Influence of trophic position on organochlorine concentrations and compositional patterns in a marine food web

The accumulation of polychlorinated biphenyls (PCBs), DDTs ( p,p′ ‐DDT [1,1,1‐trichloro‐2,2‐bis(4‐chlorophenyl)ethane], o,p ′‐DDT [1,1,1‐trichloro‐2‐(2‐chlorophenyl)‐2‐(4‐chlorophenyl)ethane], p,p ′‐DDD [1,1‐dichloro‐2,2‐bis(4‐chlorophenyl)ethane], o,p ′‐DDD [1,1‐dichloro‐2‐(2‐chlorophenyl)‐2‐(4‐chlorophenyl)ethane], and p,p ′‐DDE [1,1‐dichloro‐2,2‐bis(4‐chlorophenyl)ethene]), chlordanes ( trans ‐chlordane, cis ‐chlordane, trans ‐nonachlor, cis ‐nonachlor and oxychlordane), hexachlorocyclohexanes (α‐, β‐, and γ‐isomers), hexachlorobenzene, and mirex was investigated in a marine food web from southeastern Norway.
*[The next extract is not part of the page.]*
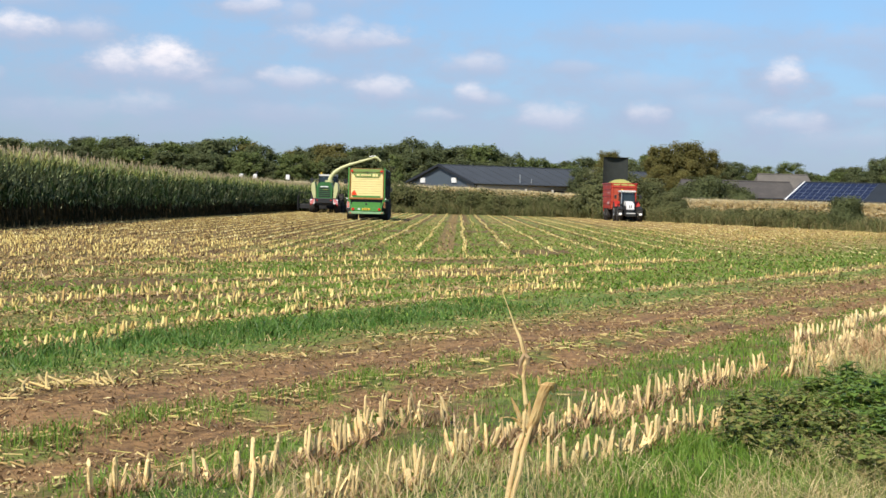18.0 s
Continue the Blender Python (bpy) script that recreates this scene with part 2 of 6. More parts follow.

The food web consisted of the polychaete Nereis diversicolor , lesser sandeel ( Ammodytes tobianus) , three species of gobys ( Gobiusculus flavescens, Pomatoschistus sp., and Gobius niger) , bullrout ( Myoxocephalus scorpius) , cod ( Gadus morhua) , herring gull ( Larus argentatus) , and harbor seal ( Phoca vitulina) . The results show that interspecies differences in organochlorine (OC) compositional patterns in the food web depend on several factors (allometric, biochemical, physical, and physicochemical) specific to both the chemicals and the organisms. The importance of dietary accumulation and metabolic capacity increases toward higher trophic levels, while the OC patterns are to a larger extent determined by the lipophilicity and water solubility of the compounds at lower trophic levels. Furthermore, stable nitrogen isotopes provided a continuous measure of trophic position, rendering us capable of quantifying the increases in the concentrations of ΣPCB, Σdichorodiphenyltrichloroethane (DDT), and Σchlordane (CHL) and the percentages of highly chlorinated PCBs through the food web. The information provided may be important for future modeling of the fate of organochlorine contaminants in marine food webs.